Program terutama mencakup impor, karena modal yang diperlukan tidak terlalu
besar. Lagipula, peranan Belanda sangat terasa di bidang ini, terutama lewat
lima perusahaan niaga besar.
Pada
mulanya yang ditekankan adalah barang mana yang wajib diimpor oleh pengusaha
pribumi. Kemudian, yang dibicarakan adalah persyaratan mengenai kelayakan
memperoleh lisensi impor. Tahun 1950 sudah sempat ditentukan bahwa paling tidak
70% dari pemegangan saham perusahaan harus dimiliki "bangsa Indonesia
asli". Bulan Mei dan Juni 1953, debat mengenai penaikan persentase ini,
termasuk tuduhan diskriminasi terhadap importir Tionghoa, berakibatkan jatuhnya
Kabinet Wilopo.
Program
Benteng ditinjau kembali bulan September 1955 oleh Kabinet Burhanuddin Harahap
dan menteri Keuangan Sumitro Djojohadikusumo. Syarat berdasarkan suku dicabut
dan diganti dengan persyaratan ketat mengenai pembayaran uang muka.
Dibentuknya
Kabinet Karya di bawah Djuanda Kartawidjaja bulan Maret dan April 1957 ditandai
dengan pengalihan ke "ekonomi terpimpin". Program Benteng resmi
dihentikan.
SISTEM PEREKONOMIAN INDONESIA
Setiap
negara menganut sistem ekonomi yang berbeda-beda terutama Indonesia dan Amerika
serikat , dua negara ini pun menganut sistem ekonomi yang berbeda. Awalnya
Indonesia menganut sistem ekonomi liberal, yang mana seluruh kegiatan ekonomi
diserahkan kepada masyarakat. Akan tetapi karena ada pengaruh komunisme yang
disebarkan oleh Partai Komunis Indonesia, maka sistem ekonomi di Indonesia
berubah dari sistem ekonomi liberal menjadi sistem ekonomi sosialis.
Pada masa
Orde Baru, sistem ekonomi yang dianut oleh bangsa Indonesia diubah kembali
menjadi sistem demokrasi ekonomi. Namun sistem ekonomi ini hanya bertahan hingga
masa Reformasi. Setelah masa Reformasi, pemerintah melaksanakan sistem ekonomi
yang berlandaskan ekonomi kerakyatan. Sistem inilah yang masih berlaku di
Indonesia.
Sistem Ekonomi Kerakyatan
Pemerintah
bertekad melaksanakan sistem ekonomi kerakyatan dengan mengeluarkan ketetapan
Majelis Permusyawaratan Rakyat Republik Indonesia Nomor IV/MPR/1999, tentang
Garis-Garis Besar Haluan Negara yang menyatakan bahwa sistem perekonomian
Indonesia adalah sistem ekonomi kerakyatan. Sistem ekonomi ini berlaku sejak tahun
1998. Pada sistem ekonomi kerakyatan, masyarakatlah yang memegang aktif dalam
kegiatan ekonomi, sedangkan pemerintah yang menciptakan iklim yang bagus bagi
pertumbuhan dan perkembangan dunia usaha. Ciri-ciri sistem ekonomi ini adalah :
1.
Bertumpu pada mekanisme pasar yang berkeadilan dengan prinsip persaingan
yang sehat.
2.
Memerhatikan pertumbuhan ekonomi, nilai keadilan, kepentingan sosial,
dan kualitas hidup.
3.
Mampu mewujudkan pembangunan berwawasan lingkungan dan berkelanjutan.
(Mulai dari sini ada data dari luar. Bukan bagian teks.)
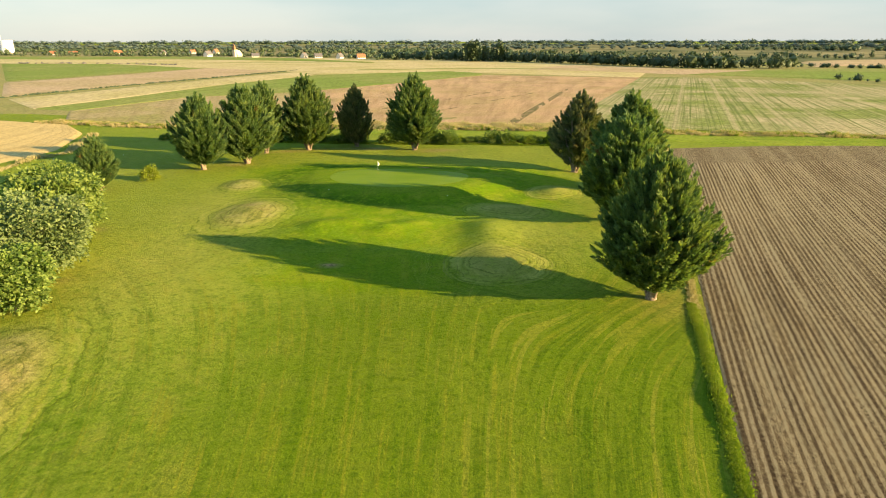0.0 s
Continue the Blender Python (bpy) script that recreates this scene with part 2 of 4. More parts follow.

4. Menjamin kesempatan yang sama dalam
berusaha dan bekerja.
5.
Adanya perlindungan hak-hak konsumen dan perlakuan yang adil bagi
seluruh rakyat.
"Dari uraian di atas dapat dikaitkan
bahwa antara Gerakan Benteng dan Sistem ekonomi yang berlangsung sekarang ini
mempunyai ciri yang sama yaitu memberikan rakyat ruang untuk aktif dalam
berekonomi. Dalam Gerakan Benteng disebutkan bahwa yang diberi kesempatan
adalah rakyat pribumi karena pada saat itu pengusaha pribumi tidak banyak
berpartisipasi dalam pembangunan nasional. Bantuan tersebut berupa bimbingan
konkret atau bantuan kredit. Selain memberikan bantuan modal, pemerintah
berusaha membangun kewirausahaan pribumi agar mampu membentengi perekonomian
negara. Sedangkan dalam sistem perekonomian sekarang ini, antara pribumi dan
etnis yang lainnya (contoh : China) dinilai
telah memiliki kemampuan yang sama rata. Oleh karena itu, dalam sistem
peekonomian yang sekarang lebih mengorientasikan tentang cara bersaing secara
sehat dan cara memperbaiki sistem, misalnya pembangunan yang lebih berwawasan
kepada lingkungan hingga diadakannya perlindungan hak-hak konsumen dan
perlakuan yang adil bagi seluruh rakyat."
- GUNTING SYAFRUDIN
Bandingkan Sistem Gunting Syafrudin
dengan Sistem Redenominasi!
- Latar belakang Gunting Syafrudin
Kebijakan
Gunting Syafrudin dibuat untuk mengatasi situasi ekonomi Indonesia yang saat
itu sedang terpuruk--utang menumpuk, inflasi tinggi, dan harga melambung.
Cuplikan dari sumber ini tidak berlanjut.